The IMF would not comment on the allegation, but the sources at fund headquarters laughed off the suggestion. "There is no second budget or second set of books," said one.

The sources say the IMF and Russian officials have for some time been discussing ways to get the budget to more "realistic levels." The government and the Duma are also talking. The problem is a continuing shortfall in tax collections, which IMF officials have said won't improve until major tax reform legislation is passed.

IMF officials generally will not discuss details of talks with a member government, but a number of independent Western observers have been saying that the budget which was passed does not address the full extent of the expenses Moscow faces.

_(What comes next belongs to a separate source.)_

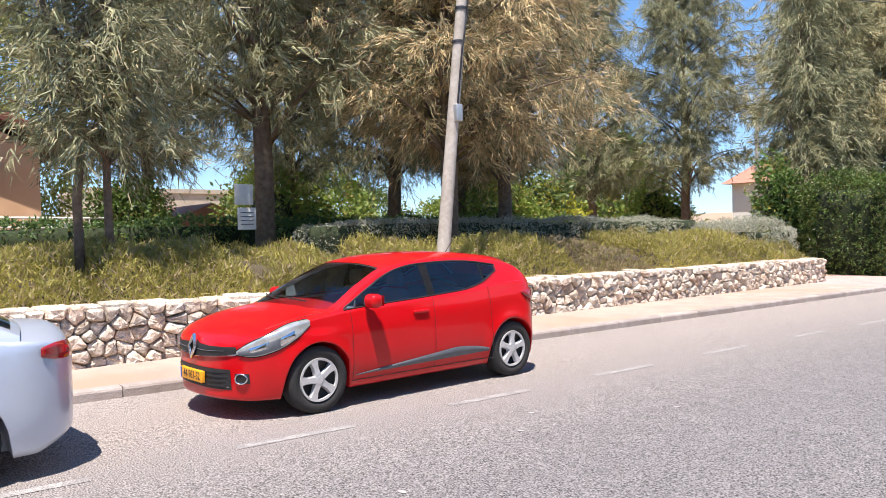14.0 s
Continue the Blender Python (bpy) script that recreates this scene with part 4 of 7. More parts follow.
def side_patch(C, y0, y1, zlo, zhi, off=0.006, n=14, m=5, sgn=1):
    """A panel on the flank between two lines zlo(y), zhi(y)."""
    g = Geo()
    for i in range(n + 1):
        y = y0 + (y1 - y0) * i / n
        for j in range(m + 1):
            z = zlo(y) + (zhi(y) - zlo(y)) * j / m
            x = C.skin(y, z)
            rim = 0.0 if i in (0, n) or j in (0, m) else off
            g.v.append((sgn * (x + rim + 0.003), y - ((rim + 0.003) * 0.8 if y < 0.6 else 0), z + rim * 0.4))
    for i in range(n):
        for j in range(m):
            q = i * (m + 1) + j
            f = (q, q + m + 1, q + m + 2, q + 1)
            g.f.append(f if sgn > 0 else f[::-1])
    return g


def front_patch(C, x0, x1, zlo, zhi, off=0.006, n=12, m=5):
    g = Geo()
    for i in range(n + 1):
        x = x0 + (x1 - x0) * i / n
        for j in range(m + 1):
            z = zlo(x) + (zhi(x) - zlo(x)) * j / m
            rim = 0.0 if i in (0, n) or j in (0, m) else off
            g.v.append((x, C.front_y(x, z) - 0.004 - rim, z))
    for i in range(n):
        for j in range(m):
            q = i * (m + 1) + j
            g.f.append((q, q + m + 1, q + m + 2, q + 1))
    return g


def lathe(profile, seg=28):
    """A ring about the x axis: profile of (x, radius)."""
    g = Geo()
    k = len(profile)
    for a in range(seg):
        w = 2 * math.pi * a / seg
        g.v += [(x, r * math.cos(w), r * math.sin(w)) for x, r in profile]
    for a in range(seg):
        b = (a + 1) % seg
        for i in range(k - 1):
            g.f.append((a * k + i, a * k + i + 1, b * k + i + 1, b * k + i))
    return g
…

Analyst Keith Bush at the Center for Strategic and International Studies in Washington says that the announced deficit of 3.5 percent of gross domestic product (GDP) did not paint a true picture.

He says to this must be added another 3.5 percent to cover interest payments on the government's revenue bonds, known as GKOs, plus another 2-3 percent for local budgets and extrabudgetary funds.

Bush says that makes the overall deficit of general government "more than nine percent of GDP."

Bush says tax revenues in 1996 totaled only 84 percent of plan and so a large share of public expenditures has been carried over into 1997, including 40 trillion rubles owing to defense.

Bush quotes what he says are "usually well-informed sources" saying that starting this year, the IMF will require that Russia include the servicing of the GKOs and all the arrears in federal wages and pensions in its calculation of the budget deficit. He says this could raise the anticipated deficit to over 100 trillion rubles.

The review team is going over all this in Washington and expects to return to Moscow in the near future to conclude talks on the 1997 goals.